Activists in Minnesota are calling for reparations after former Minneapolis police officer Derek Chauvin was found guilty of murdering George Floyd.
Advocates of police reform celebrated the verdict, which they have described as a step in the right direction toward their goal of holding police officers accountable for killing civilians.
But, according to Insider, “organizers and family members of victims of police violence are careful not to label his conviction as anything more than a step in the direction toward justice.”
In fact, Black Lives Matter Minnesota is now saying that full-scale reparations is the solution needed to atone for what they say has been generational institutionalized racism.
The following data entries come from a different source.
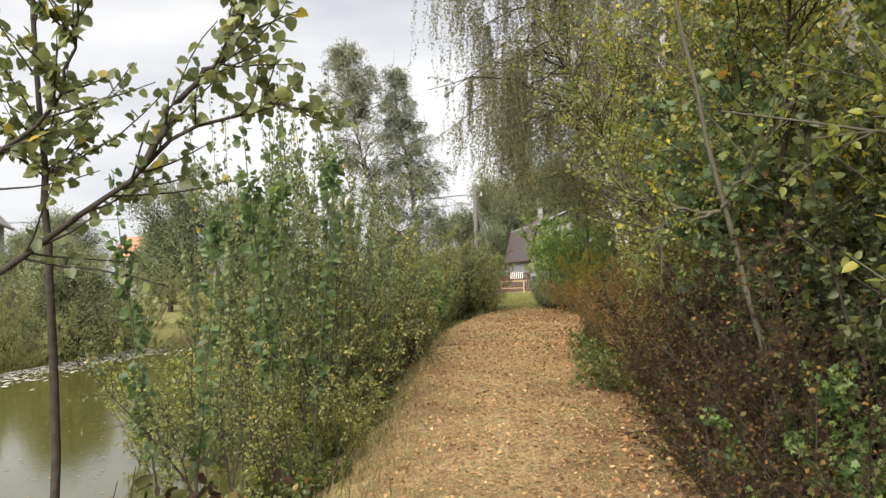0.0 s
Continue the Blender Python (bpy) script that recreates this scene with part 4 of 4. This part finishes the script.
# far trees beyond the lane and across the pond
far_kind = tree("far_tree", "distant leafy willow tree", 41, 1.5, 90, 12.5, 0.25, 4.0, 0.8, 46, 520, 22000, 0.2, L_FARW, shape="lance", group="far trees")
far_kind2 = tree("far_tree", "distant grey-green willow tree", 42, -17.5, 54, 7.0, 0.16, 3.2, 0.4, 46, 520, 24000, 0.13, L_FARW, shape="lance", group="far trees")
for x, y, s, k in ((-4, 96, 1.0, 0), (-1.5, 89, 0.8, 0), (0.8, 87, 0.7, 0), (3.8, 86, 0.95, 0), (-7, 92, 0.7, 0), (2.5, 94, 1.1, 0), (-3.2, 84, 0.5, 0), (6.5, 80, 0.8, 0), (1.2, 85, 0.5, 1), (-0.5, 90, 1.1, 1), (6, 88, 0.9, 0), (11, 84, 1.0, 0), (16, 78, 1.0, 0), (-10, 100, 0.7, 0), (-19, 60, 1.0, 1), (-22, 53, 1.1, 1), (-13, 62, 0.75, 1), (-13.0, 28.4, 0.52, 1), (-14.2, 30.0, 0.48, 1), (-19.5, 27.0, 0.55, 1),
                   (-9.5, 66, 0.7, 1), (-14, 80, 0.8, 1), (-24, 80, 0.9, 1), (-34, 60, 1.0, 1), (-22.8, 40.5, 0.58, 1), (-36.5, 80, 0.85, 1), (-32, 74, 1.0, 1), (-52, 112, 0.6, 1), (-74, 118, 0.7, 1), (-40, 50, 0.9, 1), (10, 60, 1.0, 1), (14, 50, 1.1, 1), (8, 46, 0.9, 1), (12, 38, 1.0, 1), (13, 28, 1.1, 1), (12, 18, 1.1, 1), (11, 8, 1.1, 1), (6, 4, 0.8, 1), (-1.5, 0.5, 0.55, 1), (3.5, 1.5, 0.55, 1)):
    put((far_kind, far_kind2)[k], x, y, None, float(rs.uniform(0, 360)), s)
for x, y, s in ((-13.4, 16, 1.1), (-13.2, 18, 1.0), (-13.6, 20, 1.2), (-13.3, 22.2, 1.1), (-13.4, 24.4, 1.3), (-13.2, 26.4, 1.2), (-12.8, 28.4, 1.1), (-11.9, 30.4, 1.1), (-10.2, 32.2, 1.0), (-8.3, 33.4, 1.0), (-6.4, 34.0, 1.0), (-14.8, 22, 1.0), (-15.6, 24.5, 1.2), (-14.6, 27, 1.0), (-15.4, 29.5, 1.3), (-16.5, 27.5, 1.5), (-13.2, 32, 1.1), (-10.5, 34, 1.0), (-8.5, 35.5, 1.0), (-6.8, 36.0, 0.9), (-17, 20.5, 1.2), (-16.2, 18, 1.1), (-18.5, 24, 1.4), (-12, 36.5, 1.3), (-15, 36, 1.5), (-9.5, 39, 1.3), (-18.5, 33, 1.6), (-7, 41, 1.2), (-22, 28, 1.6), (-16, 15, 1.2)):
    plant(dense, x, y, s * (0.82 if x < -11 else 0.9))

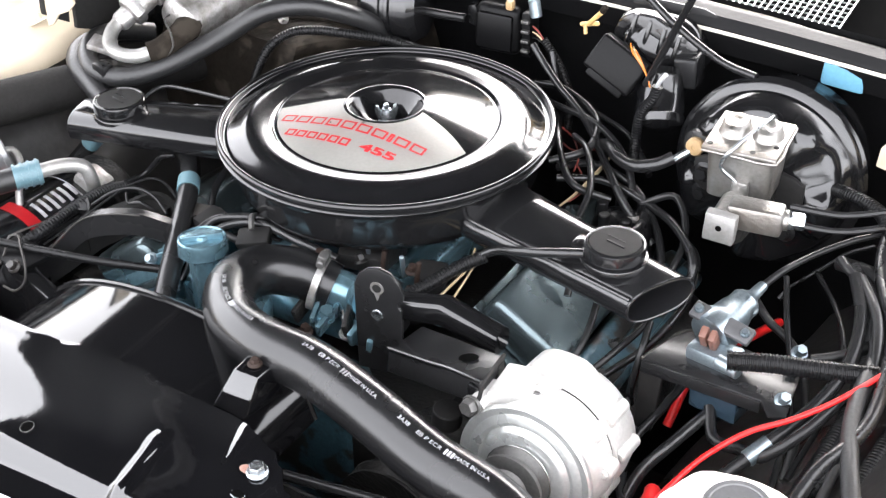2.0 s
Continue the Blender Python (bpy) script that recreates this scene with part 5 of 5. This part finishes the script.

“It’s about direct cash payments,” Trahern Crews, a spokesperson for BLM Minnesota, told Insider. “Reparations is cause for a cessation, which means stop killing them, or stop harming them.”
“That’s not stopping, so we don’t get a chance to heal,” Crews added.
More from Insider:
Chauvin’s guilty conviction gave protesters in Minneapolis a brief moment of respite, Floyd’s family members and activists on the ground said. But convictions represent just one aspect of reparations. “There’s going to be change in the future, and we still have a lot of reparations to make from the past so cases need to be re-opened and we need to re-examine them,” said Floyd’s girlfriend, Courteney Ross.
“This is what justice feels like: gut-wrenching relief, exhaustion. It’s not sweet or satisfying. It’s necessary, important, maybe even historic,” Philonise Floyd, brother to George Floyd, wrote in an op-ed for the Washington Post. “But only with the passage of time will we know if the guilty verdict in the trial of Derek Chauvin is the start of something that will truly change America and the experience of Black Americans.”
Anything else?
While national reparations will likely never happen in the U.S., one Illinois city recently became the first municipality in America to enact a reparations program.
Evanston, Illinois, a city north of Chicago, began the first phase of their reparations program in March.
Overall, the city plans to distribute $10 million over the next 10 years using revenue collected from taxes on recreational marijuana sales.